Pero a comienzos del siglo XII la riqueza y la ociosidad habían sumido a Cluny en un cierto torpor espiritual y aun en lamentable decadencia religiosa y cultural. Y como los monasterios se multiplicaron tanto, no era fácil visitarlos ni vigilarlos de lejos, y así fue languideciendo la observancia. No se pueden tomar a la letra, ni menos universalizar, las fuertes acusaciones de San Bernardo contra los cluniacenses en materia de comida, vestido o boato externo, pero sin duda sus palabras son sintomáticas.

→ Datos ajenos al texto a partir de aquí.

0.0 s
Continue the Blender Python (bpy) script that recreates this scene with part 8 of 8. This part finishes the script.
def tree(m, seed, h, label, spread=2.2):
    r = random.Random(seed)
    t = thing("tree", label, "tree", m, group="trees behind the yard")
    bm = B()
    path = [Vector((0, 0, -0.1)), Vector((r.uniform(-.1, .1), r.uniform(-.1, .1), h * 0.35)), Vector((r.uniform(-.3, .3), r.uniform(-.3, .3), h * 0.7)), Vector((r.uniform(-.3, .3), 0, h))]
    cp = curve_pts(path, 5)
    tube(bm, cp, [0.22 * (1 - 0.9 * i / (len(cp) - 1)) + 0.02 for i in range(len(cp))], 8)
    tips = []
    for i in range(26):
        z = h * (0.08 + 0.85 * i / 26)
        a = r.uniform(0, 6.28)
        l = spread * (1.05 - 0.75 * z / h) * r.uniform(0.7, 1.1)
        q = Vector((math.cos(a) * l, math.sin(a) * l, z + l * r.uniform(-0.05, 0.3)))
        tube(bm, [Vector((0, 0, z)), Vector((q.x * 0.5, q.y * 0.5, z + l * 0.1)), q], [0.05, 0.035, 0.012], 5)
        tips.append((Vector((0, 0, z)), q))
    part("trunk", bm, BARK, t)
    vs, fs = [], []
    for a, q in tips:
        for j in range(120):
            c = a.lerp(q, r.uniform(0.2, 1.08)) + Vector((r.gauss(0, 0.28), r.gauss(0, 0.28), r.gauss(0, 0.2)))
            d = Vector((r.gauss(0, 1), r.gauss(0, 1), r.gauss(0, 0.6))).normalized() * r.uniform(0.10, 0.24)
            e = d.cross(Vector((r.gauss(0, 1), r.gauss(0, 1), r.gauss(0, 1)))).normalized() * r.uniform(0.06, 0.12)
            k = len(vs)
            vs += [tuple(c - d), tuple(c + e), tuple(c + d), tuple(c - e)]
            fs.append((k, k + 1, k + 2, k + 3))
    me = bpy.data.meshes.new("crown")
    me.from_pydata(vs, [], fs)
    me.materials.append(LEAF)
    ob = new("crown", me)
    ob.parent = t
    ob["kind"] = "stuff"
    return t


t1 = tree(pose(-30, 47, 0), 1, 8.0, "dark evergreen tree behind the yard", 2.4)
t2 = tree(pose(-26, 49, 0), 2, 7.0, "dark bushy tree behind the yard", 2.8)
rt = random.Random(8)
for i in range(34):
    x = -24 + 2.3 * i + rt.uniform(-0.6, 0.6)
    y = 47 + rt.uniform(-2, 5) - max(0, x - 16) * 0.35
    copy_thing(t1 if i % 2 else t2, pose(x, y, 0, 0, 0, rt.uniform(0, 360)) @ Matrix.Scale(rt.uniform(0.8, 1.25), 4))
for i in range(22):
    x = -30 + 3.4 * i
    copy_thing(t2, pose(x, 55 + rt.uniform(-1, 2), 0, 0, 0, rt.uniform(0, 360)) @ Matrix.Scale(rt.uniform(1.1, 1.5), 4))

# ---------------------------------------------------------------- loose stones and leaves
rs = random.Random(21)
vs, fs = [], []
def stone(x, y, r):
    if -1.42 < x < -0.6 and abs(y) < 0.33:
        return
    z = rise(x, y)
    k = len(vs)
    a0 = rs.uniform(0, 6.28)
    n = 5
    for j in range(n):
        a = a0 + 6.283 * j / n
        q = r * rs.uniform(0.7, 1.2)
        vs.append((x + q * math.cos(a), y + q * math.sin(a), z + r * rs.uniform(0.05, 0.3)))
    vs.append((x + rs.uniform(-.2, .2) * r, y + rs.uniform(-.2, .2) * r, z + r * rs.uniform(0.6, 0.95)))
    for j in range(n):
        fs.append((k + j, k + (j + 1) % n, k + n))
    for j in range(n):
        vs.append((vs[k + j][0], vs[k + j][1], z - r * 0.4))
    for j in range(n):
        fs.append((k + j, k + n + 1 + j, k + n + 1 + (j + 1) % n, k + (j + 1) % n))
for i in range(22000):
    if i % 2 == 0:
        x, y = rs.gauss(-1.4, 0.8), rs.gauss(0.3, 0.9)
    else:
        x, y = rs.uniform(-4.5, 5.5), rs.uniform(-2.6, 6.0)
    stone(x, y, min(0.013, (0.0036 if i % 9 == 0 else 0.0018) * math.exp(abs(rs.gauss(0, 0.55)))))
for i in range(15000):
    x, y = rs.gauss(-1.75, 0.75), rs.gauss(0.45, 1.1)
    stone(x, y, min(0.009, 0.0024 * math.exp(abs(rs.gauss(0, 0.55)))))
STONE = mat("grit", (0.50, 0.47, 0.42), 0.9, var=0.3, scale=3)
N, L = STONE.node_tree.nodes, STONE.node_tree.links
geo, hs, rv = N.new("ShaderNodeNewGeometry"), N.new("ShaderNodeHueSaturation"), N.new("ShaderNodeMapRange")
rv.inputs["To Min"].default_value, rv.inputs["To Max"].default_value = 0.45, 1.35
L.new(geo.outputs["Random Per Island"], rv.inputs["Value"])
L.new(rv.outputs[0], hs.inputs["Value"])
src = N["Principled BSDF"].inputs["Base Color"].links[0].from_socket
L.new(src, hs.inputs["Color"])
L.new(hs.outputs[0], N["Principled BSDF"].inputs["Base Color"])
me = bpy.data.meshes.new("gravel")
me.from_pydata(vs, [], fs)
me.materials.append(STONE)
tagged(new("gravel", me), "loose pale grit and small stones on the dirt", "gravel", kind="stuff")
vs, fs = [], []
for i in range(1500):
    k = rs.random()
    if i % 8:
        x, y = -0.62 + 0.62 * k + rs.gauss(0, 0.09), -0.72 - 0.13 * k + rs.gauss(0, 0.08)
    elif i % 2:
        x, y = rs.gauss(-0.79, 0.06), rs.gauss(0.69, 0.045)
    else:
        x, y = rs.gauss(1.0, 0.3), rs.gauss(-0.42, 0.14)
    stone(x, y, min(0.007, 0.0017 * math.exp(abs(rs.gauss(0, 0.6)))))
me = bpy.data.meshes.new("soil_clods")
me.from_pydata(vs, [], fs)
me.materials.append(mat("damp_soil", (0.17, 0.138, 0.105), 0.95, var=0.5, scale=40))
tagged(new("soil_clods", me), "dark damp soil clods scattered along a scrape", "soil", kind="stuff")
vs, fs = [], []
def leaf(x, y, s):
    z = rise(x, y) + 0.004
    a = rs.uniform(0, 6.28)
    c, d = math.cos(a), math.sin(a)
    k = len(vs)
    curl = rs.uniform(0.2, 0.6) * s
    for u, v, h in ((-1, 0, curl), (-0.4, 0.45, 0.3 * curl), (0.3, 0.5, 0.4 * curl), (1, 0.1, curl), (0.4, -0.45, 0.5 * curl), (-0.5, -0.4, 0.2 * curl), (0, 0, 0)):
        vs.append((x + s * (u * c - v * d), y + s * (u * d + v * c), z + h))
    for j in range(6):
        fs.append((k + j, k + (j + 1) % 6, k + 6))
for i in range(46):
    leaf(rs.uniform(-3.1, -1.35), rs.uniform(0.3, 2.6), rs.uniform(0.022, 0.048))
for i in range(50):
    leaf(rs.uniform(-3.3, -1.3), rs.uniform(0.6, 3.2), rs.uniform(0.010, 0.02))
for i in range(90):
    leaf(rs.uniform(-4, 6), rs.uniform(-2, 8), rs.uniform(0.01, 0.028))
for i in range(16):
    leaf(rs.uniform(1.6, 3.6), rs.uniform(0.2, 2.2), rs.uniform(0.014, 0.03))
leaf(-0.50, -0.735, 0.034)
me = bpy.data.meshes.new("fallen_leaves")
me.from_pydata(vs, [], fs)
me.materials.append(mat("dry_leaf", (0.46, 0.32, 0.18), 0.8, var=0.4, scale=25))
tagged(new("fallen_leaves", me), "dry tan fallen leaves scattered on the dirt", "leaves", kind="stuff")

Es curiosos advertir que en esa decadencia influye de algún modo el exceso de lo que parecía más santo y sustancial de Cluny: La liturgia, a la cual se dedicó ya un artículo. Afirma J. Leclercq, benedictino y gran experto en el monacato medieval, en su biografía del Abad Pedro el Venerable: “Su complicada reglamentación, su prolijidad exagerada, debían traer como consecuencia la desaparición del espíritu interior. La organización, que al principio hizo el renombre de Cluny, se había convertido en un ejercicio mecánico. Con sus letanías, con sus preces, con sus procesiones, con sus continuas oraciones por los reyes, los abades, los bienhechores y los difuntos, el oficio había llegado a prolongarse de tal modo, que el monje apenas tenía tiempo para hacer otra cosa. Era lo contrario del espíritu de San Benito, cuando ordenaba con tanta discreción que la oración en comunidad debía ser breve, regla de oro de la cual sólo podía salirse el individuo por impulso especial de la divina gracia. Hasta Pedro el Venerable nos habla del aburrimiento y de la prolijidad.”